### [REQUEST]
Transcribe the material word for word, but without the images.
>> start
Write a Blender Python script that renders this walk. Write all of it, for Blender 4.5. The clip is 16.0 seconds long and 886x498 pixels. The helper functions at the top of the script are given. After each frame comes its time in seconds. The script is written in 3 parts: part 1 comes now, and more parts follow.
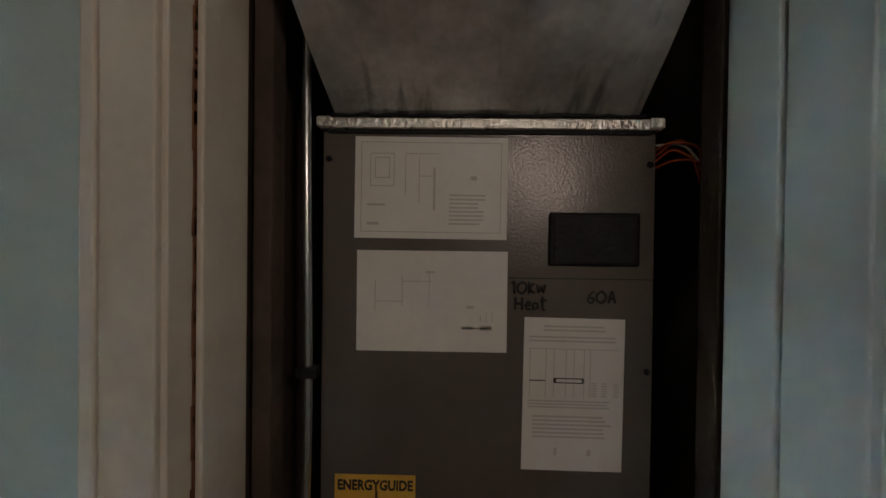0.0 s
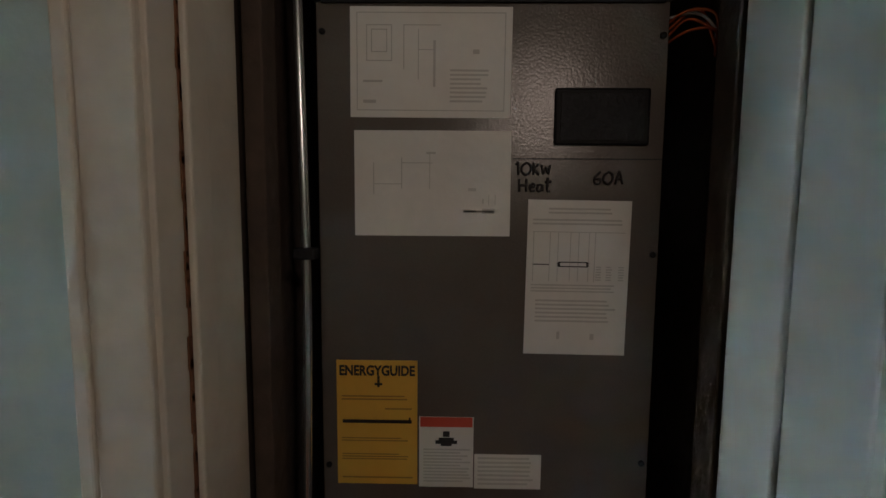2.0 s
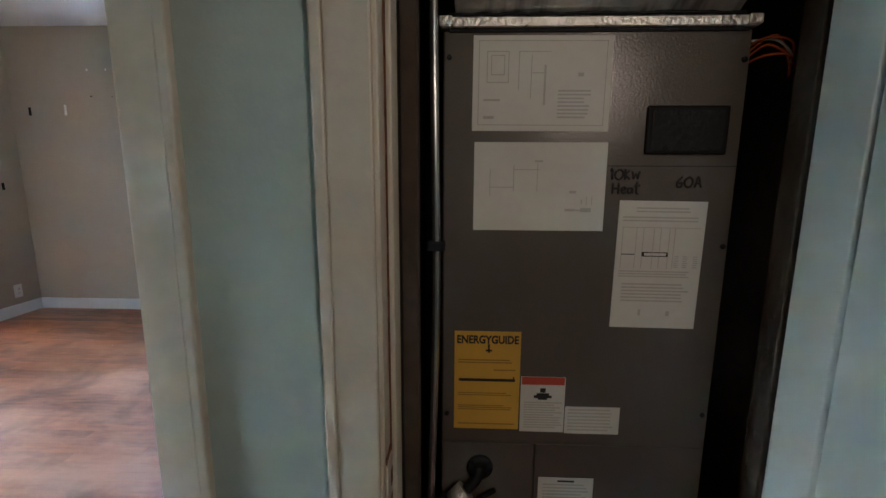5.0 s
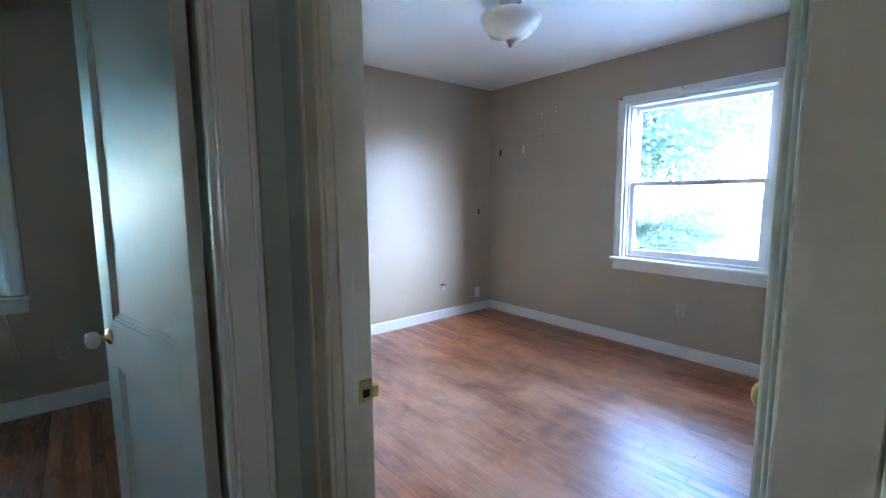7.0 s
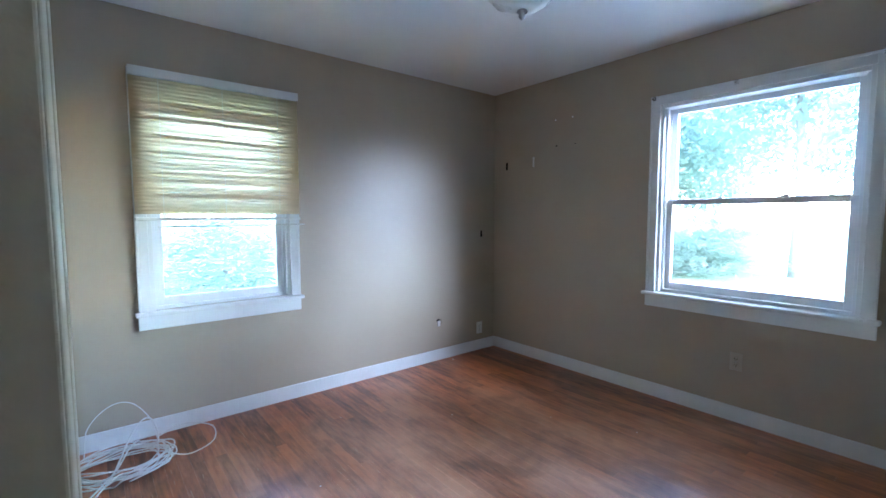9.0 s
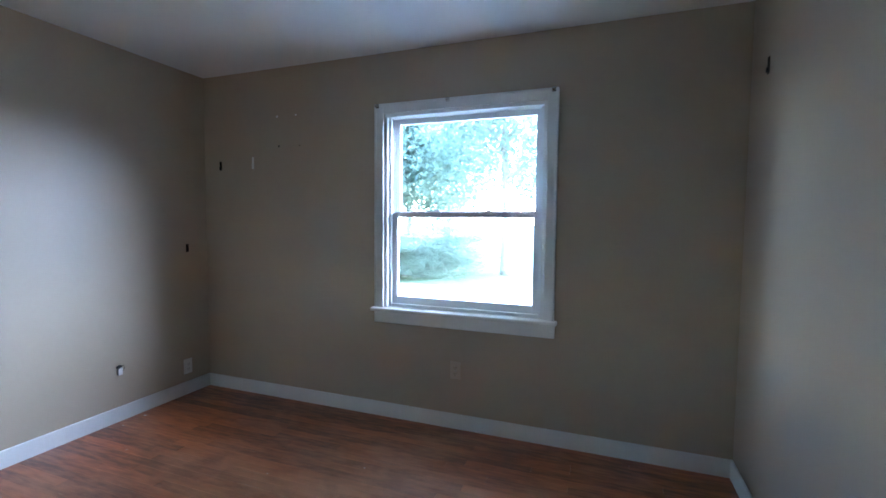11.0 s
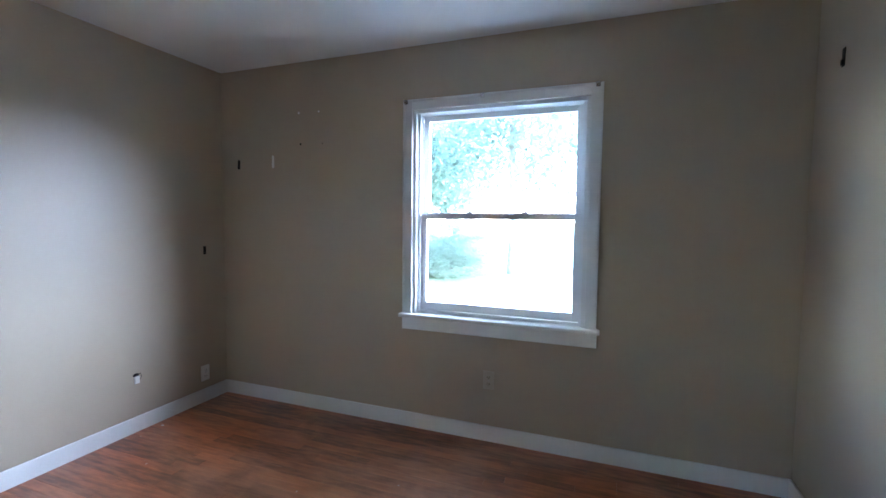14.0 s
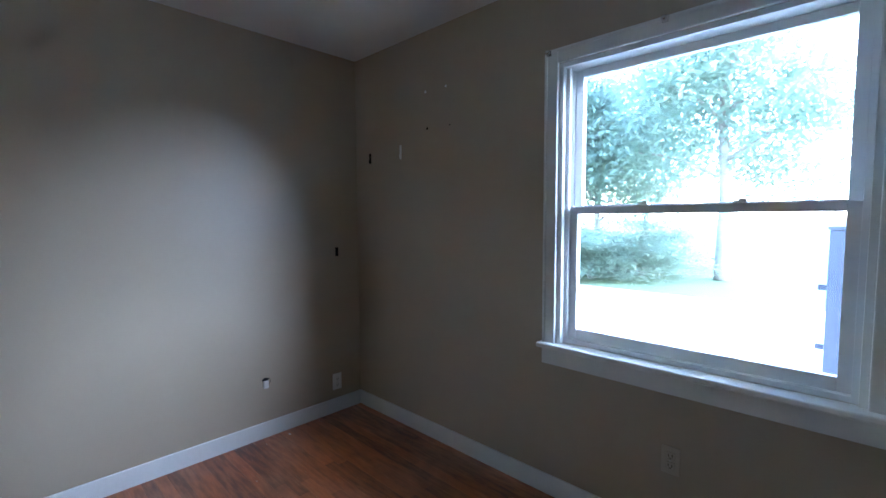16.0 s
>> end
### [EXERCISE SOLUTION]
Write a Blender Python script that renders this walk. Write all of it, for Blender 4.5. The clip is 16.0 seconds long and 886x498 pixels. The helper functions at the top of the script are given. After each frame comes its time in seconds. The script is written in 3 parts: part 1 comes now, and more parts follow.
0.0 s
2.0 s
5.0 s
7.0 s
9.0 s
11.0 s
14.0 s
16.0 s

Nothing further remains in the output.